> Collected data
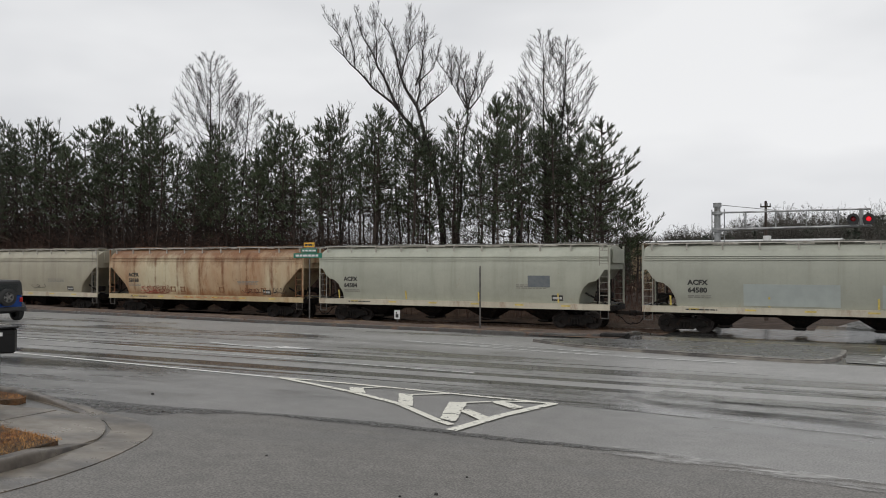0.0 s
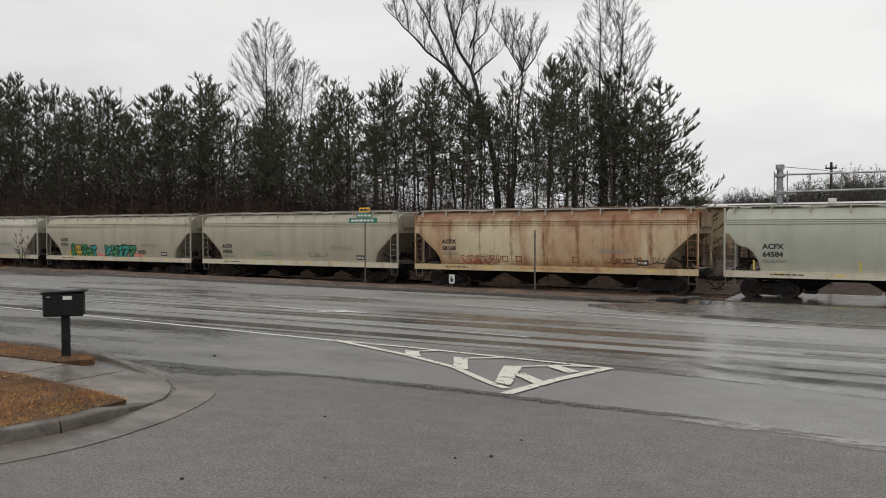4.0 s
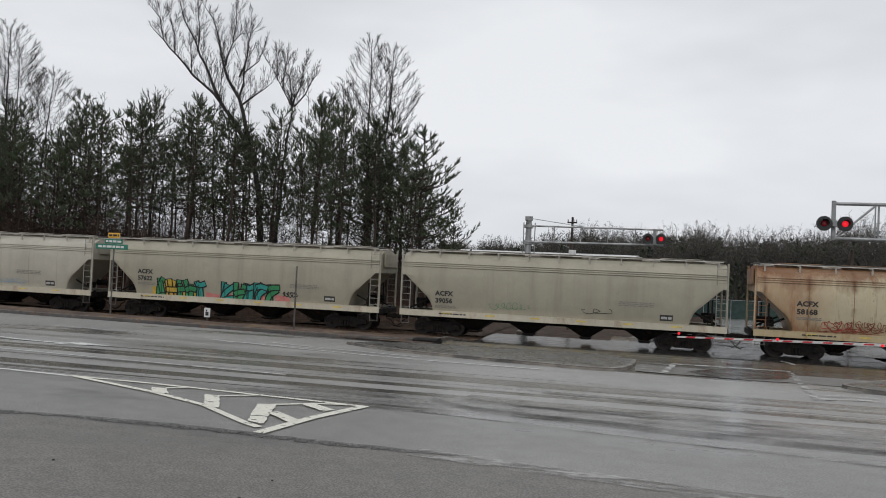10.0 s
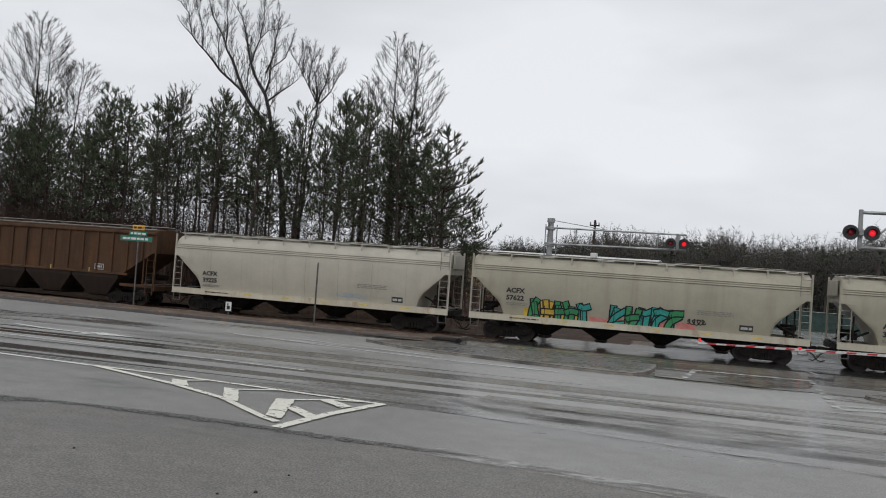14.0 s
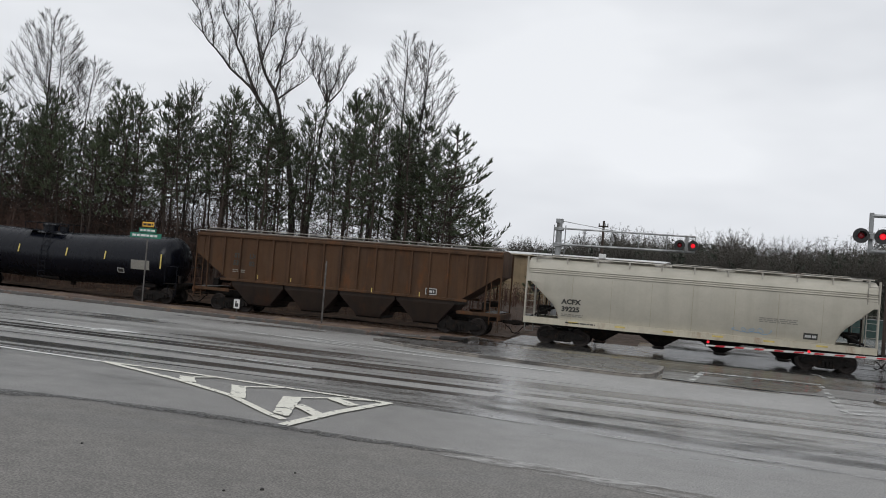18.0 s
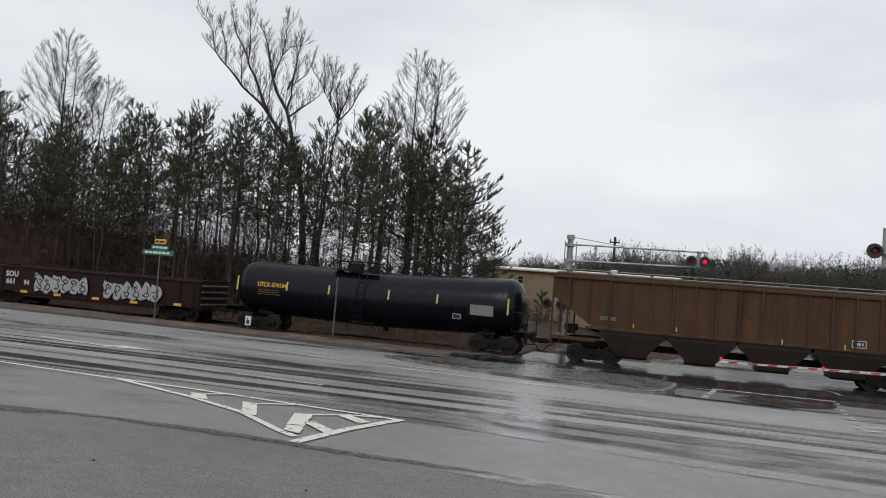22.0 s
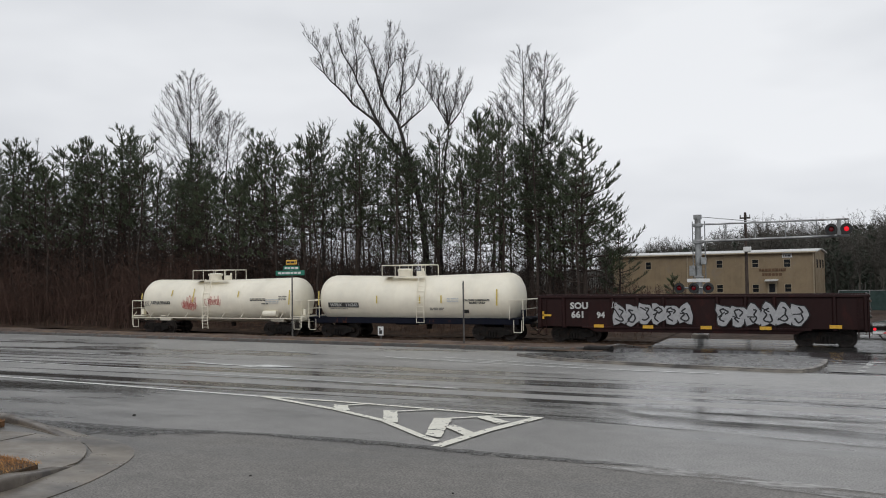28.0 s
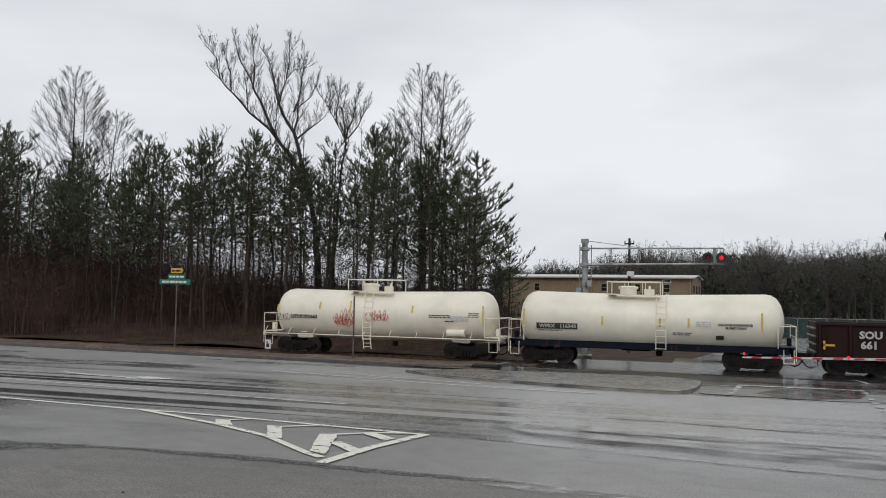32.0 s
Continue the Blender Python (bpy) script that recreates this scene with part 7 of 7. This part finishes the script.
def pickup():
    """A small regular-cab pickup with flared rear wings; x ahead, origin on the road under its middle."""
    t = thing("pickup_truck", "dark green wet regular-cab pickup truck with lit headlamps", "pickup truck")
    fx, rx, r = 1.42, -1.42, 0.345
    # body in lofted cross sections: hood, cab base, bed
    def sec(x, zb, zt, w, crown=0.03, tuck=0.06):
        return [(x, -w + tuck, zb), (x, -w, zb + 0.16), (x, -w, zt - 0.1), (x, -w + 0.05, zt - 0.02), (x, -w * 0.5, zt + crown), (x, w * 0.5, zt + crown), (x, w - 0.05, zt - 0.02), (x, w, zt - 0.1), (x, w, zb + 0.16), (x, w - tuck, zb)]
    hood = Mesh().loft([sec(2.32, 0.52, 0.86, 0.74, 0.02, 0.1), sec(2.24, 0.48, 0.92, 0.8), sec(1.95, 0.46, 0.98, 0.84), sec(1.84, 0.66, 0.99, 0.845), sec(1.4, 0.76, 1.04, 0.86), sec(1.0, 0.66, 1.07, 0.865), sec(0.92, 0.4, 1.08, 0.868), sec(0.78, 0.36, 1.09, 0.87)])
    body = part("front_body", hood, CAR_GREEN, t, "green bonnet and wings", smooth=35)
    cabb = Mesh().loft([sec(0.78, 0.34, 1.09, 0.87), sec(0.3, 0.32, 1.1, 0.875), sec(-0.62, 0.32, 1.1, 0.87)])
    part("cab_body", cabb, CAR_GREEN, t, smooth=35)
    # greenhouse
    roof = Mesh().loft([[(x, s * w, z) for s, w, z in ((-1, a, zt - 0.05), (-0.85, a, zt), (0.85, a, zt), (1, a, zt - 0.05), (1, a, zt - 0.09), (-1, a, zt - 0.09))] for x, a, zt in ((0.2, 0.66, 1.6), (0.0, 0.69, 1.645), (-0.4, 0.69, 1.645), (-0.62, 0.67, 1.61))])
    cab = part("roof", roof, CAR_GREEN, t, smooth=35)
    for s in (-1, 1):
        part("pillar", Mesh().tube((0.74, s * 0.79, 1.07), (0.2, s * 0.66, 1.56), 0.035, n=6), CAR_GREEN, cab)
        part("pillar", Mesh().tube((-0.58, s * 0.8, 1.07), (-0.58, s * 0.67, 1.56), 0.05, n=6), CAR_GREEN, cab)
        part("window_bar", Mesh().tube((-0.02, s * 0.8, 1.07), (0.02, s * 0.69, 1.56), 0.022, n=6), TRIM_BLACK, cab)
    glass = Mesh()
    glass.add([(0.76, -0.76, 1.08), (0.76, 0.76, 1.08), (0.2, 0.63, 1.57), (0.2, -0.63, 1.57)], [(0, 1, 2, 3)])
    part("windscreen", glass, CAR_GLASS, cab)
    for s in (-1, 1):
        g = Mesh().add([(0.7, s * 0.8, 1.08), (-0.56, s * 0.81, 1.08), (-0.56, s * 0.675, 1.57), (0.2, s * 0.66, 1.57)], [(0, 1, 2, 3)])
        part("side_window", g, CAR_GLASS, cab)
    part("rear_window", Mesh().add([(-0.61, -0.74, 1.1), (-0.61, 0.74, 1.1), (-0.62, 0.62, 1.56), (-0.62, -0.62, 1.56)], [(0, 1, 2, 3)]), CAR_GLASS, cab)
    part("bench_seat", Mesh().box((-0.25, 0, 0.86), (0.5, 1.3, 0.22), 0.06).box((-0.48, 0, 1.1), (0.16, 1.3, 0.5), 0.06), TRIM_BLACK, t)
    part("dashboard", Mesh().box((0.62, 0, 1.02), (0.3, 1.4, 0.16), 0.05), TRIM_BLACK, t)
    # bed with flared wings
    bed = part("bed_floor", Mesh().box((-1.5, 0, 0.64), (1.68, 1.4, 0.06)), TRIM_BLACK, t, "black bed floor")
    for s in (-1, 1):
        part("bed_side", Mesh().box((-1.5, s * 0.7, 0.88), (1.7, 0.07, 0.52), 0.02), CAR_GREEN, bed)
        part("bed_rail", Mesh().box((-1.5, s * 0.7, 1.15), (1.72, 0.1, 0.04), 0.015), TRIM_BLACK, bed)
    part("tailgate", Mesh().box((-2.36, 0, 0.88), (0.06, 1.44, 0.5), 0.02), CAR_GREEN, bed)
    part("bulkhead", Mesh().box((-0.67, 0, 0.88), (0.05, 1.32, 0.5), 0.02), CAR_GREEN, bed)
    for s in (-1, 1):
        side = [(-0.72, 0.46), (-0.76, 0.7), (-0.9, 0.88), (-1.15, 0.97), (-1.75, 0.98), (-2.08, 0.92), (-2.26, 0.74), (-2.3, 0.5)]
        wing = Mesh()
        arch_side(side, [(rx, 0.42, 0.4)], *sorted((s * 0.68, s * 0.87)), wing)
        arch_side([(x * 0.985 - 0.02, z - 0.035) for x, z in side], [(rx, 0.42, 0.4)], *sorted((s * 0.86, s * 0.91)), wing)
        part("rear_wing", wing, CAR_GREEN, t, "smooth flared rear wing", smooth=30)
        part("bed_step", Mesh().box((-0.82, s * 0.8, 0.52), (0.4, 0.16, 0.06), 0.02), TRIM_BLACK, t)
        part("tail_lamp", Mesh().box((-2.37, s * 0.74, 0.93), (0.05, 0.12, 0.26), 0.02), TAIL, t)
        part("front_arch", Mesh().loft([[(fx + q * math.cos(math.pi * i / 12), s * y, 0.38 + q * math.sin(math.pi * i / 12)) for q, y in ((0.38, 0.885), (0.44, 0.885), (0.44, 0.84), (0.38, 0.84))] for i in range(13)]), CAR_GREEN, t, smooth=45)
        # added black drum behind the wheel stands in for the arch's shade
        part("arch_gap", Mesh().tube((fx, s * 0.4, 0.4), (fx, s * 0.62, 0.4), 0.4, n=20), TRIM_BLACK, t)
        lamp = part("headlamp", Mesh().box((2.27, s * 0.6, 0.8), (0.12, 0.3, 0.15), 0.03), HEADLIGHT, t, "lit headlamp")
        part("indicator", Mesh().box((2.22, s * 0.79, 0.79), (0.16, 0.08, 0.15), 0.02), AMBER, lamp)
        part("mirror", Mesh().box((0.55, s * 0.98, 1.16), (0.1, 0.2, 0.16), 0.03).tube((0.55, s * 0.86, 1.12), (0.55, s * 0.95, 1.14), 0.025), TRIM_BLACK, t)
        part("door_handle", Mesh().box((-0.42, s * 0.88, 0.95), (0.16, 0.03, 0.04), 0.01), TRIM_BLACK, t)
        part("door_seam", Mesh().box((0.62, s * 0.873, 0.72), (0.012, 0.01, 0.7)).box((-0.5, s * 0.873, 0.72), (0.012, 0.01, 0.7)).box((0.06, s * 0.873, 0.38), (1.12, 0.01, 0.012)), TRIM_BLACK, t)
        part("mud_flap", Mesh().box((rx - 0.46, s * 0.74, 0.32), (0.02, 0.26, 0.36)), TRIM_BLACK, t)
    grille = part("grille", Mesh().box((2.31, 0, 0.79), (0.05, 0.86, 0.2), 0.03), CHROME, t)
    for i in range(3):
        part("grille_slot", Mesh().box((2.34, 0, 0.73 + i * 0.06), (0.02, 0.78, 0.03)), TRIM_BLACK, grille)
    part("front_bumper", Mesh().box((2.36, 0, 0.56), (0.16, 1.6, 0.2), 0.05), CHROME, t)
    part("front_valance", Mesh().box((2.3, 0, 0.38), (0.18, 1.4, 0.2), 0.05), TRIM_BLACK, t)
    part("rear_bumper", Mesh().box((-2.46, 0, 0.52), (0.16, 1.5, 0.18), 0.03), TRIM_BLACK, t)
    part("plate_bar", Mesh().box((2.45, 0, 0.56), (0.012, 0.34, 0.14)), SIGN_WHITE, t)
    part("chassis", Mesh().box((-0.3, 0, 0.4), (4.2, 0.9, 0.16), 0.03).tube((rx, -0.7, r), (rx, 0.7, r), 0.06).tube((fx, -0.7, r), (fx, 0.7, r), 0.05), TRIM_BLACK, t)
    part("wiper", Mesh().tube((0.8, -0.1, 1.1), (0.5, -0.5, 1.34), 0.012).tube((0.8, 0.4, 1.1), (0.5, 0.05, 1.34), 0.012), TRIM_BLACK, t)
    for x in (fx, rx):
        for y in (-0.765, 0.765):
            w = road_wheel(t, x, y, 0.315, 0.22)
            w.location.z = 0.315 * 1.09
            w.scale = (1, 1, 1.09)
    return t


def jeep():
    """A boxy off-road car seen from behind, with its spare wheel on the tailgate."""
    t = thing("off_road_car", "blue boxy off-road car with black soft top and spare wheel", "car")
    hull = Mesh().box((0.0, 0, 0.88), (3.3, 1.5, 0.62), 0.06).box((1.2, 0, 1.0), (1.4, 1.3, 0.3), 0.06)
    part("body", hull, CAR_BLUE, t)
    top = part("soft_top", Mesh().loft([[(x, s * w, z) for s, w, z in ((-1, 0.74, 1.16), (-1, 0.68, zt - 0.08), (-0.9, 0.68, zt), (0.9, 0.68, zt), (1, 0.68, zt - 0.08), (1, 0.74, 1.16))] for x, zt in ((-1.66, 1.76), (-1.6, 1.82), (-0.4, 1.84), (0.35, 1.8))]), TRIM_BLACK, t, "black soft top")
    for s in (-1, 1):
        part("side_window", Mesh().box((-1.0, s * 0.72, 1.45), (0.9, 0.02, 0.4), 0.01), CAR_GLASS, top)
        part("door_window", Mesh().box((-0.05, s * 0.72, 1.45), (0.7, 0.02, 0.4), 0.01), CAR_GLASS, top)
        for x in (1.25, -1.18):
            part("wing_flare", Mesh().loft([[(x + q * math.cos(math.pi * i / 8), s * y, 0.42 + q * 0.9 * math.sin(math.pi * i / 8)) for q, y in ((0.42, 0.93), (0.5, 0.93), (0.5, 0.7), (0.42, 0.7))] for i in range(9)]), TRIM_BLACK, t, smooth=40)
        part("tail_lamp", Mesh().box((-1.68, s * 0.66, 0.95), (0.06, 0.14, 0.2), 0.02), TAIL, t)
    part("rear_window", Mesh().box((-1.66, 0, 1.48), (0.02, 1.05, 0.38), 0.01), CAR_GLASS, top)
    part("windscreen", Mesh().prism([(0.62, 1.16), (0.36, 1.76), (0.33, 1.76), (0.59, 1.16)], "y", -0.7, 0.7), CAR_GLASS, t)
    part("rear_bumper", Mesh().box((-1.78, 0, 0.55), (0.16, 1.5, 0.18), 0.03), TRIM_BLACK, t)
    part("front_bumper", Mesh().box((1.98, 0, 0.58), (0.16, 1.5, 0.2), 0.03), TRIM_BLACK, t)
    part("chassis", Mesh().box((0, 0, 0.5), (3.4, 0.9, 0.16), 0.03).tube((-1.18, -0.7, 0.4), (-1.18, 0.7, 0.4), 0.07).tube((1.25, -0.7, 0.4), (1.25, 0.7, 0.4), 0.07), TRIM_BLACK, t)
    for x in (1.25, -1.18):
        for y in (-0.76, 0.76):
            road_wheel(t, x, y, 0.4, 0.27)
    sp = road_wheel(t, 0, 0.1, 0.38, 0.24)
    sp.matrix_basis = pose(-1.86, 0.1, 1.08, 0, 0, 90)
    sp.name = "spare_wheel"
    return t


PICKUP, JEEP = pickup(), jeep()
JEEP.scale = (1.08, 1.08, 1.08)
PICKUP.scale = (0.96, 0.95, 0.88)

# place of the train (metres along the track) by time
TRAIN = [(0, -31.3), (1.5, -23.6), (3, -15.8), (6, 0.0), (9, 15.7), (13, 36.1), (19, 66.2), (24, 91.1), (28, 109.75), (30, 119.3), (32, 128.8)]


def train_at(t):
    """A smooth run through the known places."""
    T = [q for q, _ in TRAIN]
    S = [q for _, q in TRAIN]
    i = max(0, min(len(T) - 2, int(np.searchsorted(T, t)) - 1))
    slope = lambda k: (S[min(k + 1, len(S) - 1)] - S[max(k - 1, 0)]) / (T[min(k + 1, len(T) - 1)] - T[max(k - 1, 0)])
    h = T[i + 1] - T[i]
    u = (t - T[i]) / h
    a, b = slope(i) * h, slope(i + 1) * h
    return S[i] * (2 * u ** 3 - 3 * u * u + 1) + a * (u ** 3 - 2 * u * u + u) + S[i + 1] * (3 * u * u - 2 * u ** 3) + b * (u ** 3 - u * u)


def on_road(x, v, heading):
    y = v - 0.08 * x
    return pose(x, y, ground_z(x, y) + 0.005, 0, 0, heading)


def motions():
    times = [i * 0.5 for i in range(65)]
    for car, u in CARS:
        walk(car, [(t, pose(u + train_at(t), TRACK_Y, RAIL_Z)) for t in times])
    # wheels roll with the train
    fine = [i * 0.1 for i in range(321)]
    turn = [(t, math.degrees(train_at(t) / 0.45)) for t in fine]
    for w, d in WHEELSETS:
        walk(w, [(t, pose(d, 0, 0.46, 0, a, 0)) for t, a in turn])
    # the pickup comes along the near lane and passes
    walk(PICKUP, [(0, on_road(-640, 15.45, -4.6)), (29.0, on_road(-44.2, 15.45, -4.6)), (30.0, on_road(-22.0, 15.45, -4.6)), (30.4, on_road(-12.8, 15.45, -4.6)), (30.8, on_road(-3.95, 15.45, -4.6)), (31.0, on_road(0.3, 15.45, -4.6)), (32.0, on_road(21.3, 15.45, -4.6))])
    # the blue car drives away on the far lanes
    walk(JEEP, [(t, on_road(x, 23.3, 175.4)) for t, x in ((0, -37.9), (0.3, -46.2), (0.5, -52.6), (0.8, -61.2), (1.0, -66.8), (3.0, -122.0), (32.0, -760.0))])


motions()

> Directions for this task
Copy every line of the listing where the word "with" appears.

> Answer to the problem
Continue the Blender Python (bpy) script that recreates this scene with part 7 of 7. This part finishes the script.
    """A small regular-cab pickup with flared rear wings; x ahead, origin on the road under its middle."""
    t = thing("pickup_truck", "dark green wet regular-cab pickup truck with lit headlamps", "pickup truck")
    # bed with flared wings
    """A boxy off-road car seen from behind, with its spare wheel on the tailgate."""
    t = thing("off_road_car", "blue boxy off-road car with black soft top and spare wheel", "car")
    # wheels roll with the train